__Task requirements__
Retype, exactly as they stand, the lines from the start of the data to the line that contains "0.05, -0.031), 0.002), TABLE, shelf)", both ends included. Leave the pictures out.

__Data block__
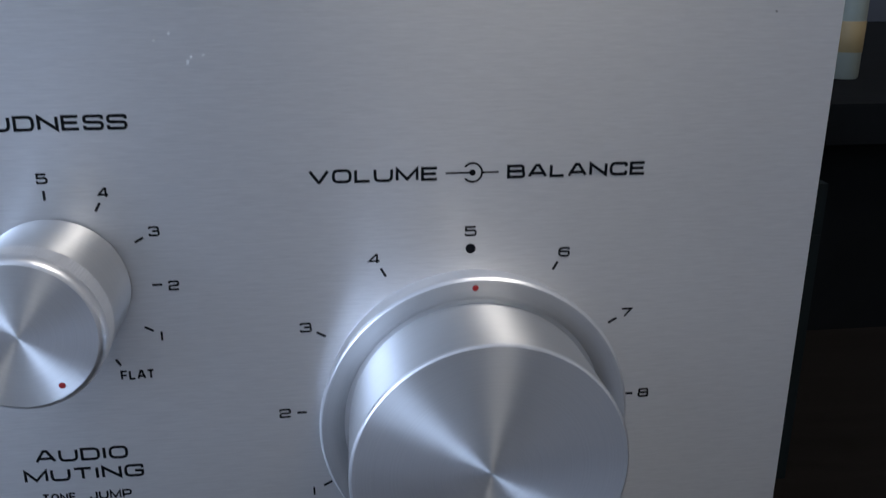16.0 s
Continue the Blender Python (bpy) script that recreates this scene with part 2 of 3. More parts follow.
def window(name, a0, a1, c0, c1, at, along_x):
    e = Matrix.Identity(4) if along_x else Matrix(((0, 1, 0, 0), (1, 0, 0, 0), (0, 0, 1, 0), (0, 0, 0, 1)))
    bm = slab([a0, a0 + 0.05, a1 - 0.05, a1], [c0, c0 + 0.05, c1 - 0.05, c1], [(1, 1)], at - 0.08, at - 0.03, True)
    bmesh.ops.transform(bm, matrix=e, verts=bm.verts)
    ob = structure(name, bm, FRAME, "white painted window frame letting in daylight", "window")
    return ob


window("window_1", *WIN_SIDE, x0, False)
window("window_2", *WIN_BACK, y0, True)
bm = slab([ROOF_LIGHT[0], ROOF_LIGHT[0] + 0.04, ROOF_LIGHT[1] - 0.04, ROOF_LIGHT[1]], [ROOF_LIGHT[2], ROOF_LIGHT[2] + 0.04, ROOF_LIGHT[3] - 0.04, ROOF_LIGHT[3]], [(1, 1)], z1 + 0.03, z1 + 0.08, False)
structure("window_3", bm, FRAME, "white painted frame of a small roof light", "window")

# ------------------------------------------------------------------ the shelf that carries the amplifier
shelf = tagged(new("sideboard"), "low dark wooden sideboard carrying the amplifier", "sideboard")
shelf.location = (0.3, 0.2, z0)
bpy.context.view_layer.update()
part("top", bevelled(box(bmesh.new(), -0.5, 1.2, -0.13, 0.6, -0.03, 0.0), 0.002), TABLE, shelf)
for x in (-0.49, 1.16):
    part("side_panel", bevelled(box(bmesh.new(), x, x + 0.03, -0.12, 0.59, z0, -0.031), 0.002), TABLE, shelf)
part("front_panel", bevelled(box(bmesh.new(), -0.459, 1.159, -0.10, -0.08, z0 + 0.05, -0.031), 0.002), TABLE, shelf)

# ------------------------------------------------------------------ the amplifier
amp = tagged(new("amplifier"), "silver stereo amplifier with brushed aluminium front and walnut case", "amplifier")
amp.location = (0.137, 0.15, 0.0)
bpy.context.view_layer.update()

PX0, PX1, PZ0, PZ1 = -0.1060, 0.3559, 0.012, 0.156     # the front plate
SLOTS = ((0.0025, 0.0119), (0.0259, 0.0354))
SZ0, SZ1 = 0.0997, 0.1228


def in_slot(c):
    return -0.01 < c.x < 0.05 and SZ0 - 0.001 < c.z < SZ1 + 0.001


us = [PX0, SLOTS[0][0], SLOTS[0][1], SLOTS[1][0], SLOTS[1][1], PX1]
bm = bevelled(slab(us, [PZ0, SZ0, SZ1, PZ1], [(1, 1), (3, 1)], 0.0, 0.0042, True), 0.00055, 3, choose=lambda e: not in_slot(e.verts[0].co) and not in_slot(e.verts[1].co))
bevelled(bm, 0.00012, 2, 80, choose=lambda e: in_slot(e.verts[0].co) and in_slot(e.verts[1].co))
bm.normal_update()
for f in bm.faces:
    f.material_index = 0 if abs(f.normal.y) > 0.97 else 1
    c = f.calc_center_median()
    # walls inside the slots get the tone darkened for shade
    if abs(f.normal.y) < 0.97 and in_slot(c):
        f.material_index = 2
plate = part("front_panel", bm, [PLATE, EDGE, SLOT_SHADED], amp,
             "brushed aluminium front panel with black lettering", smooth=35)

# tone switches: a sunk steel backing and a flat lever in each slot
for (sx0, sx1), lx in zip(SLOTS, (0.0075, 0.0309)):
    bm = box(bmesh.new(), sx0 - 0.002, sx1 + 0.002, 0.0058, 0.0068, SZ0 - 0.002, SZ1 + 0.002)
    part("switch_backing", bm, SLOT_BACK, amp, "dull steel backing sunk behind the switch slot")
    bm = box(bmesh.new(), -0.00378, 0.00378, -0.0158, 0.0, -0.0023, 0.0)
    for v in bm.verts:                      # slopes down to its end, which stays upright
        v.co.z += v.co.y * 0.115
    bm = bevelled(bm, 0.0002, 2)
    bm.normal_update()
    for f in bm.faces:
        f.material_index = 1 if f.normal.y < -0.9 else 0
    ob = part("switch_lever", bm, [LEVER_DARK, LEVER_END], amp, "flat satin metal switch lever, pushed to the middle", smooth=35)
    ob.matrix_world = pose(lx, 0.0035, 0.1143)


# ------------------------------------------------------------------ knobs
def knob(name, x, z, dot, label, girth=1.012, length=17.3):
    """A turned knob of 20 mm with a brighter edge and a red pointer dot at the angle dot, in degrees clockwise from the top."""
    at = (x, 0, z)
    cut = 18.1 - length
    mm = lambda prof: [(r * girth * MM, (y + cut if y < -1 else y) * MM) for r, y in prof]
    ob = part(name, lathe(mm([(9.2, 0.0), (9.2, -0.4), (9.75, -0.4), (9.85, -0.6), (9.9, -13.00), (9.5, -13.00), (9.5, -17.80), (0, -17.80)]), [0] * 7), SIDE, amp, label, at=at, smooth=28)
    band = lathe(mm([(9.6, -13.02), (10.0, -13.05), (10.12, -13.25), (10.12, -16.50), (9.6, -16.52)]), [0] * 4, 320)
    for i, v in enumerate(band.verts):
        if i % 2 and abs(v.co.y + 0.0149 - cut * MM) < 0.0022 and math.hypot(v.co.x, v.co.z) > 0.01005 * girth:
            v.co.x *= 0.9972
            v.co.z *= 0.9972
    part("knurled_band", band, KNURL, ob, "finely knurled grip band", at=at)
    part("bright_rim", lathe(mm([(9.4, -16.53), (10.1, -16.55), (10.1, -16.85), (10.0, -17.3), (9.78, -17.75), (9.5, -18.0), (9.28, -18.11), (9.2, -17.85)]), [0] * 7), POLISH, ob, "bright cut rim", at=at, smooth=40)
    part("knob_face", lathe(mm([(9.27, -17.82), (9.27, -18.1), (0, -18.1)]), [0] * 2), FACE, ob, "lathe-turned knob face", at=at, smooth=28)
    a = radians(dot)
    part("pointer_dot", disc(0.00042, -0.00004, 0.0001, dome=0.00003), RED, ob, "small red pointer dot", at=(x + 0.0081 * math.sin(a), -length * MM, z + 0.0081 * math.cos(a)), smooth=40)
    return ob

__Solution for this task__
16.0 s
Continue the Blender Python (bpy) script that recreates this scene with part 2 of 3. More parts follow.
def window(name, a0, a1, c0, c1, at, along_x):
    e = Matrix.Identity(4) if along_x else Matrix(((0, 1, 0, 0), (1, 0, 0, 0), (0, 0, 1, 0), (0, 0, 0, 1)))
    bm = slab([a0, a0 + 0.05, a1 - 0.05, a1], [c0, c0 + 0.05, c1 - 0.05, c1], [(1, 1)], at - 0.08, at - 0.03, True)
    bmesh.ops.transform(bm, matrix=e, verts=bm.verts)
    ob = structure(name, bm, FRAME, "white painted window frame letting in daylight", "window")
    return ob


window("window_1", *WIN_SIDE, x0, False)
window("window_2", *WIN_BACK, y0, True)
bm = slab([ROOF_LIGHT[0], ROOF_LIGHT[0] + 0.04, ROOF_LIGHT[1] - 0.04, ROOF_LIGHT[1]], [ROOF_LIGHT[2], ROOF_LIGHT[2] + 0.04, ROOF_LIGHT[3] - 0.04, ROOF_LIGHT[3]], [(1, 1)], z1 + 0.03, z1 + 0.08, False)
structure("window_3", bm, FRAME, "white painted frame of a small roof light", "window")

# ------------------------------------------------------------------ the shelf that carries the amplifier
shelf = tagged(new("sideboard"), "low dark wooden sideboard carrying the amplifier", "sideboard")
shelf.location = (0.3, 0.2, z0)
bpy.context.view_layer.update()
part("top", bevelled(box(bmesh.new(), -0.5, 1.2, -0.13, 0.6, -0.03, 0.0), 0.002), TABLE, shelf)
for x in (-0.49, 1.16):
    part("side_panel", bevelled(box(bmesh.new(), x, x + 0.03, -0.12, 0.59, z0, -0.031), 0.002), TABLE, shelf)
part("front_panel", bevelled(box(bmesh.new(), -0.459, 1.159, -0.10, -0.08, z0 + 0.05, -0.031), 0.002), TABLE, shelf)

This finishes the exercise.